The law was a huge disgrace but, as with many instances of attacks on LGBT folks, earned Gov. Pence a promotion. The Trump administration has tried to ban transgender service members, supported legal arguments to allow religiously-based discrimination, and has nominated a slew of anti-equality judges.
When adults are given the legal green light to discriminate, it is no wonder that young people still think bullying is acceptable. According to GLAAD, over 85 percent of LGBTQ students report being verbally harassed. Over three out of five students report hearing homophobic remarks from teachers and/or staff because of their gender expression. And, sadly as a result, over half of LGBTQ students do not report harassment because they doubted intervention to solve the problem.

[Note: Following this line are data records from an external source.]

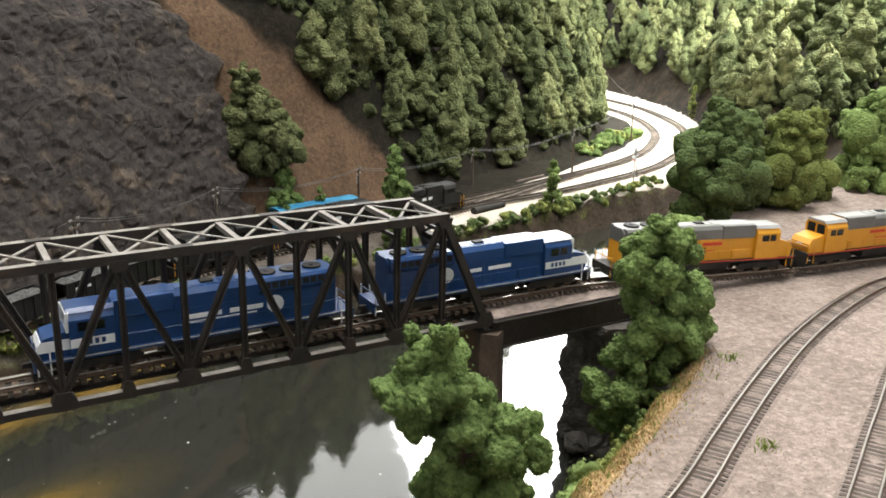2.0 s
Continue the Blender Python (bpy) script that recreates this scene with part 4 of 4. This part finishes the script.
def loco(name, label, m, L, body, stripe, roof, rails_mat, lettering, wide_white=False, grab=None, group="locomotives", upper=None):
    """A diesel road locomotive; the cab at x = 0, the long hood towards x = L, rails at z = 0."""
    root = thing(name, label, "locomotive", m, group)
    B, R, K = M[body], M[roof], M["truck"]
    f = box(bmesh.new(), 0.35, L - 0.35, -0.92, 0.92, 0.82, 1.0, 0.03)
    sill = part("underframe", f, M[body if wide_white else "truck"], root)
    for s in (-1, 1):
        part("sill_stripe", box(bmesh.new(), 0.4, L - 0.4, s * 0.925 - 0.012, s * 0.925 + 0.012, 0.93, 0.99), M[stripe], sill, "pale stripe along the sill")
    part("fuel_tank", prism(bmesh.new(), [(-0.7, 0.3), (0.7, 0.3), (0.85, 0.5), (0.85, 0.8), (-0.85, 0.8), (-0.85, 0.5)], L * 0.38, L * 0.62), K, root)
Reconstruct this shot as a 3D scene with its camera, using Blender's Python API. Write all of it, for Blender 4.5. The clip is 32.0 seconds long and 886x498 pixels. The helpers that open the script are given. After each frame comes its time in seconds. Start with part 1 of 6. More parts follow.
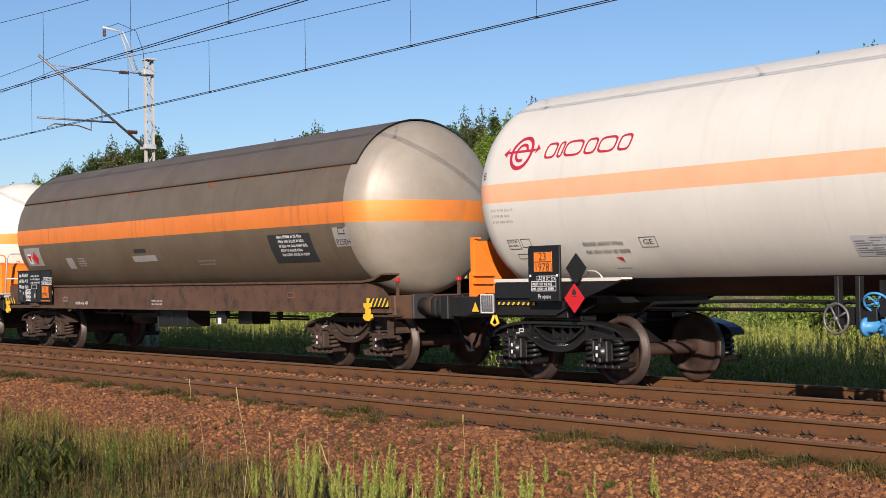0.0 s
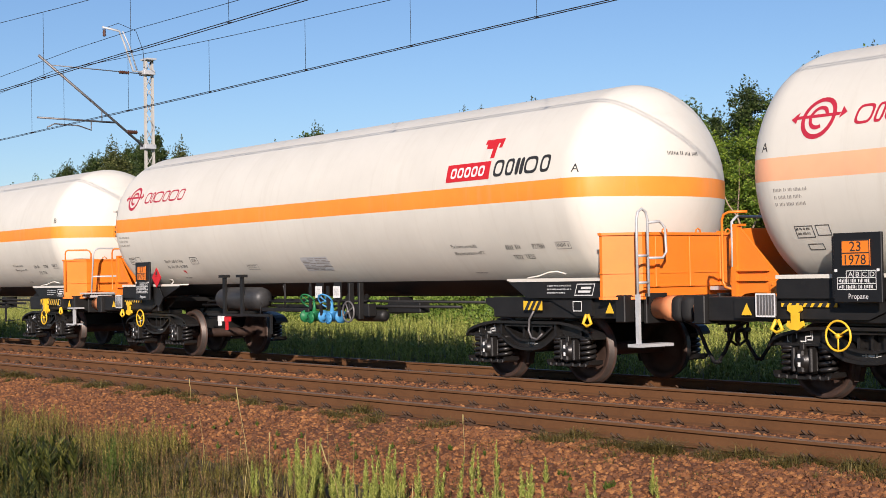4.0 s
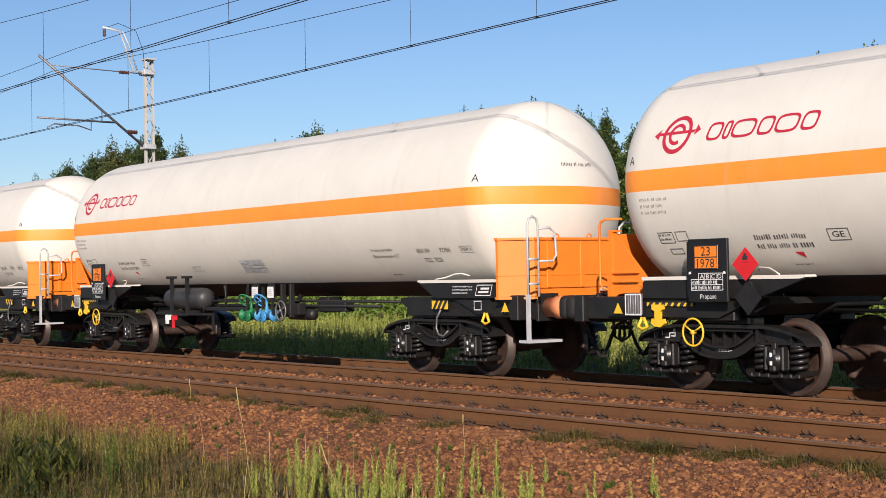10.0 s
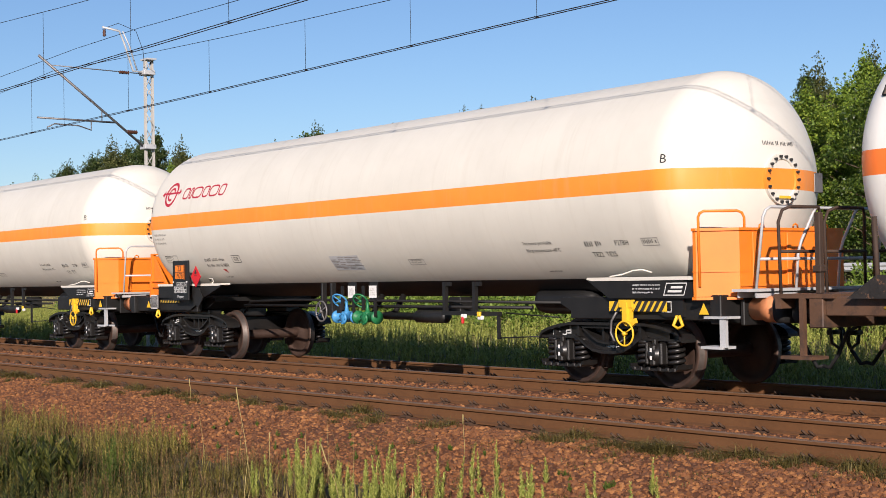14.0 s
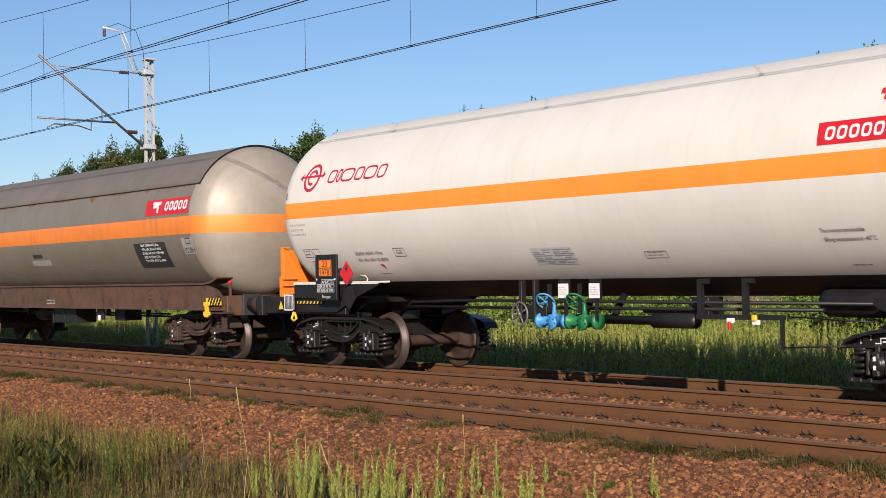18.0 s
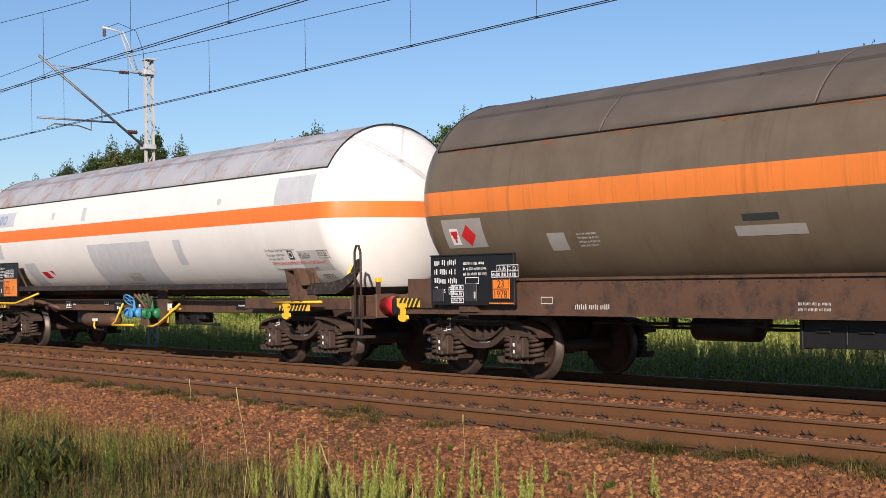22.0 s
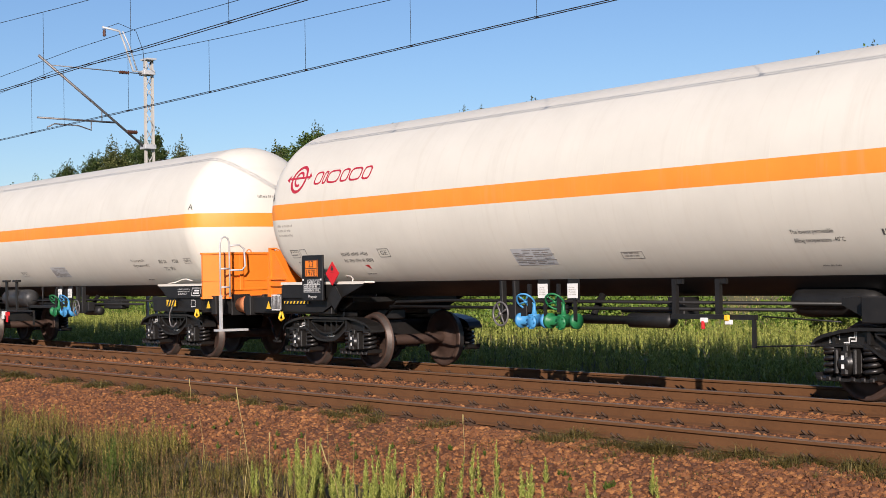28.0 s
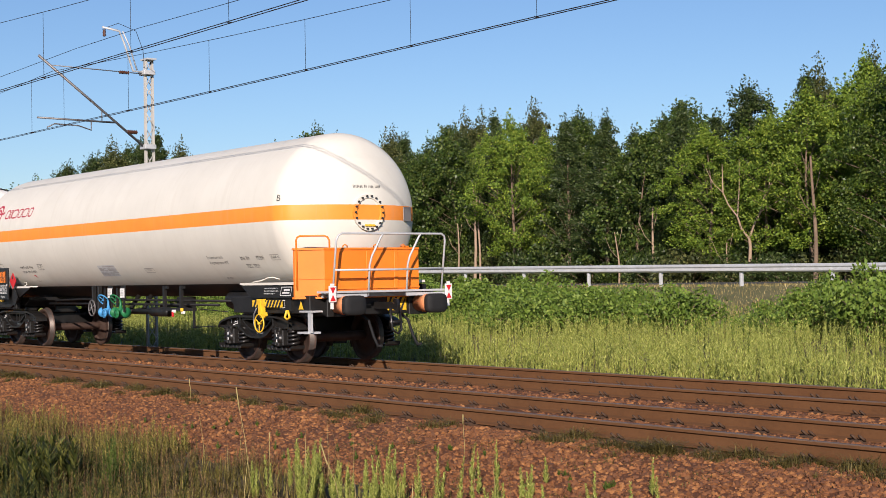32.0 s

Visibility matters. Having our community represented in the decision making process matters. And we need to do a better job reflecting the diversity of our community’s experience. In Michigan, legislation to improve the quality of life for LGBTQ people languishes in committees because of partisan games and gerrymandering.
We need good people to run for office — all levels of office — across the state. It is time our state elected an out lesbian woman to the state Legislature. We need to increase the racial and ethnic diversity of the LGBT caucus in Michigan. We need to build a bench of out officials in every corner of our state, not only to prove the original premise of National Coming Out Day, but to hold decision makers accountable for when they attack our community or refuse to act in support of our lives, liberties, or pursuit of happiness.
If you aren’t in a position to run for office, help someone who is. Talking to voters, writing checks to candidates you support, pooling your finances in a pro-equality Political Action Committee like AZO PAC, sharing social media posts, and even putting up a yard sign are all ways you can do something to help. National Coming Out Day and Spirit Day may have passed for 2017, but our work continues.